For the next 30 days or so I'm going to be doing a little bit of reading every day from the Norton Anthology of English Literature (20th Century). There are 30 slips of paper in my old (I should say aged so it doesn't sound like I have an Old Milwaukee hat) Milwaukee Brewers hat; each slip has a name of a writer. . .and so on and so forth. (See earlier note).
Today I read the surprisingly great WWI poems of Ivor Gurney and Isaac Rosenberg (1890-1918), having read the surprisingly great WWII poems of Keith Douglas and Charles Causley yesterday. I say surprisingly great because the topic itself usually overwhelms this kind of poem, and, 65-95 years on, they seem pretty well-worn and (understandably) maudlin.

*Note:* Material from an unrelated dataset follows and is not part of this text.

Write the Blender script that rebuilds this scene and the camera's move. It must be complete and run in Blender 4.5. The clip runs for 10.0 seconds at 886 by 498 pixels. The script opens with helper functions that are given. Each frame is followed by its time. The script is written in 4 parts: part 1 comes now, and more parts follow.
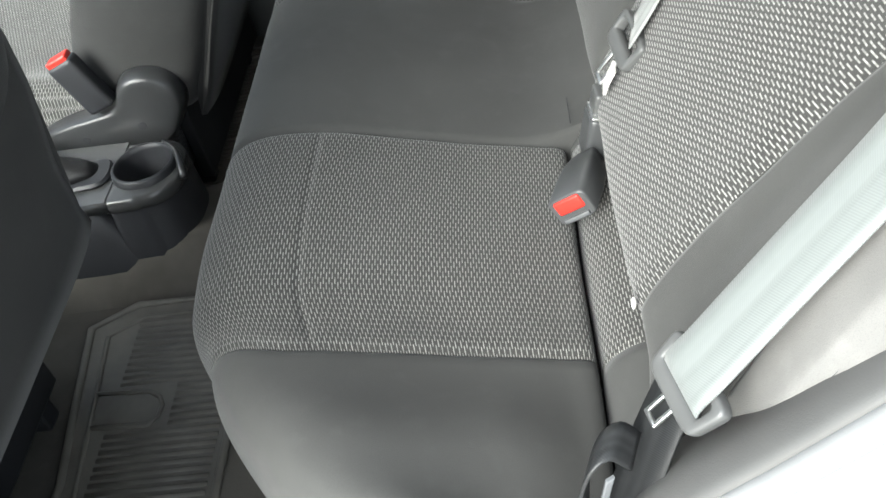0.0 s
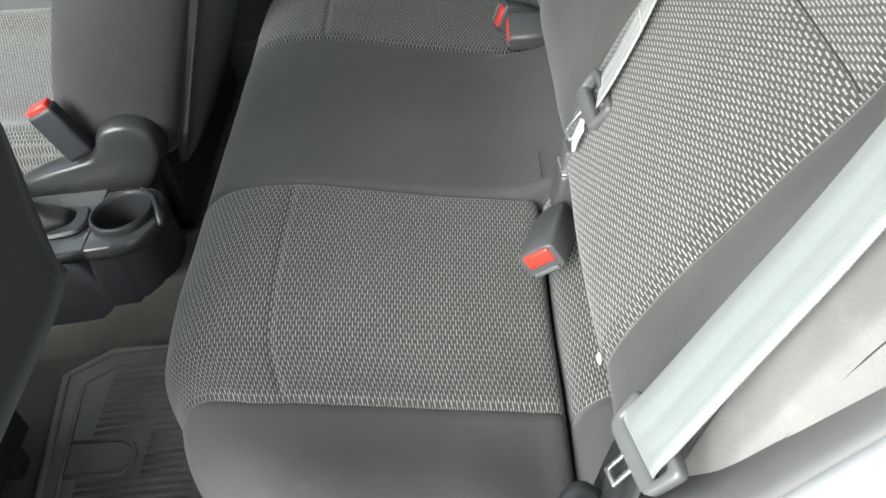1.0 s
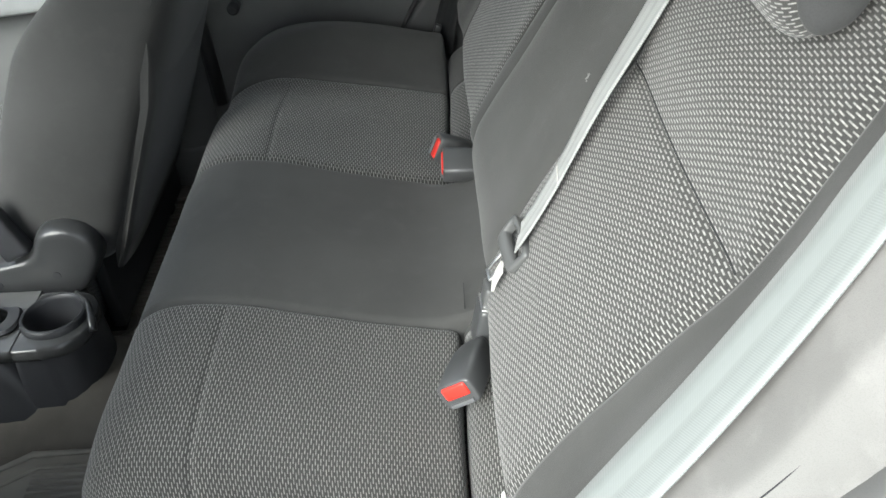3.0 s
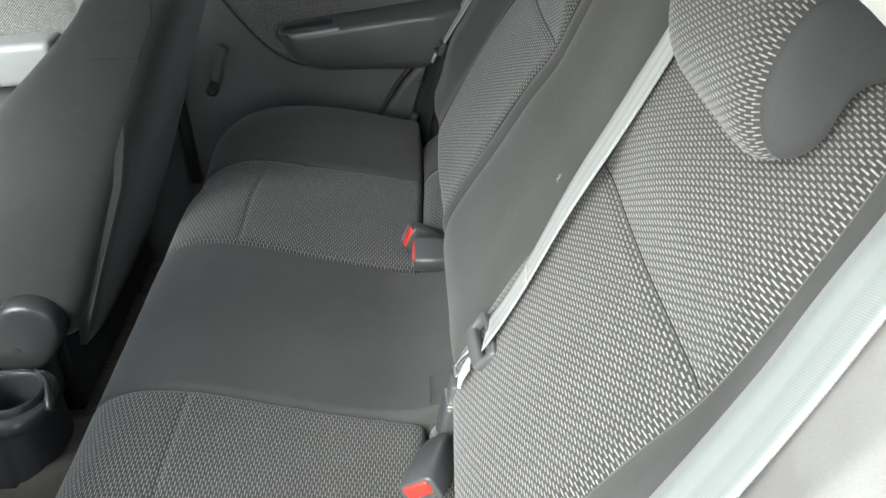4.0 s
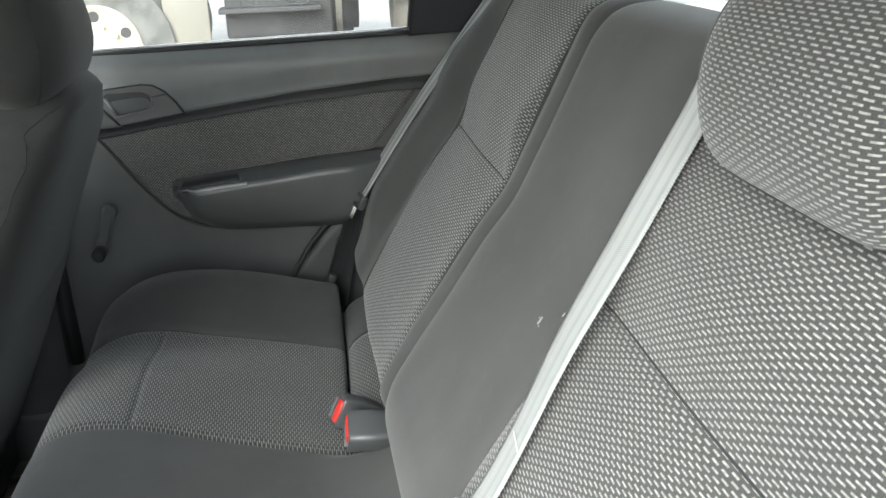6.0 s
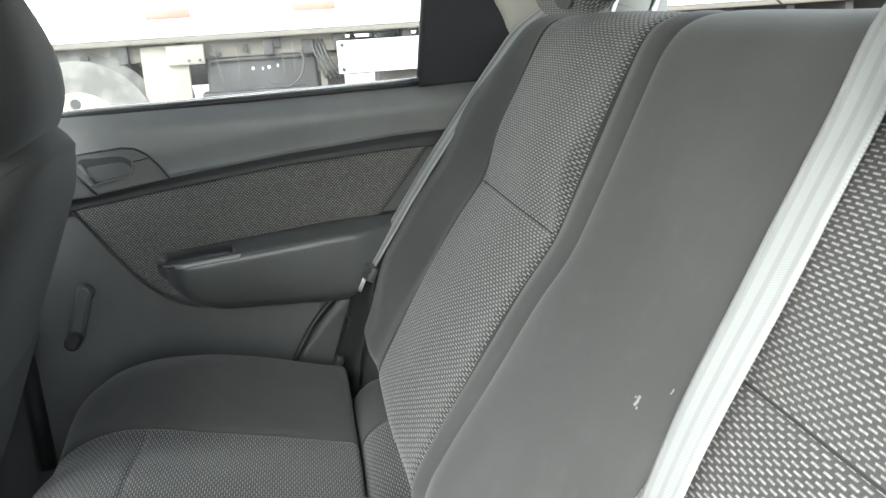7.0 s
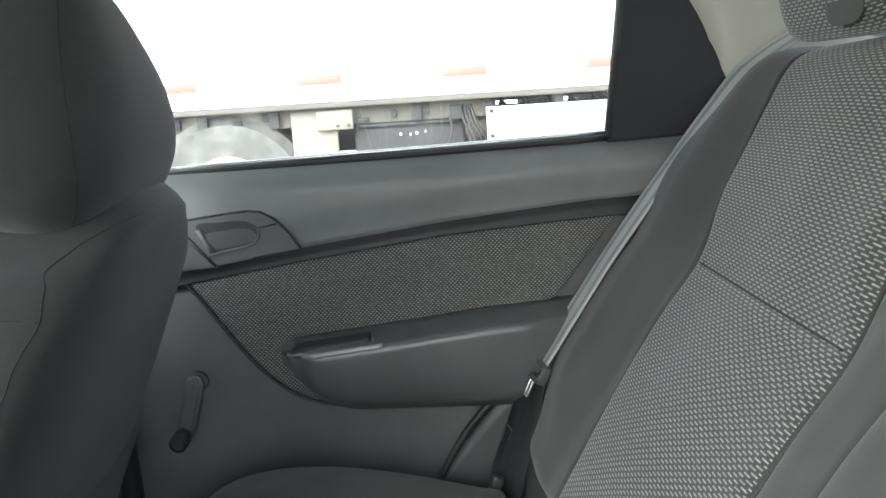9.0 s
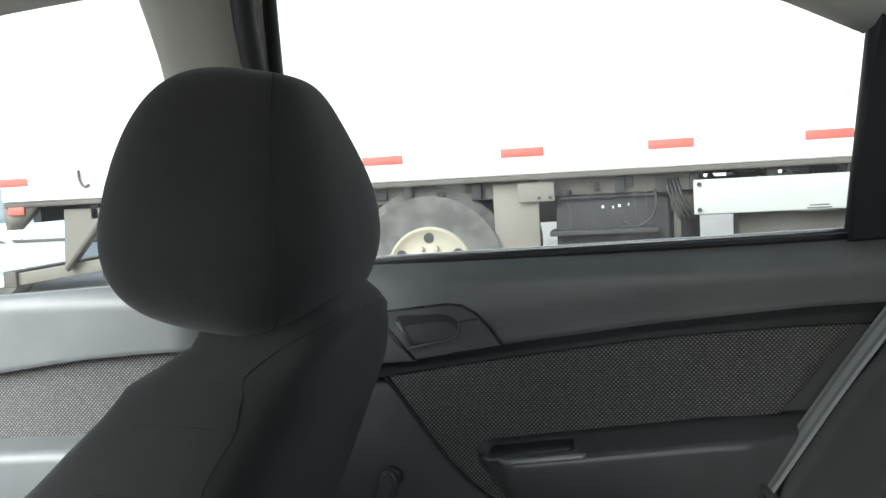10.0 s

But these poems are very specific and represent, according to the anthology, the working class, grunt infantry perspective as opposed to the better-known, and pretty good poems of Wilfred Owen, which are from an officer's perspective.
Here's a memorable description of a rat in a trench, from Rosenberg's poem "Break of Day in the Trenches."
"Droll rat, they would shoot you if they knew
Your cosmopolitan sympathies.
Now you have touched this English hand
You will do the same to a German
Soon, no doubt, if it be your pleasure
To cross the sleeping green between.
It seems you inwardly grin as you pass
Strong eyes, fine limbs, haughty athletes,
Less chanced than you for life [. . .]"
And now for my daily draw: W.H. Auden. Looks like I'm headed back to WWII.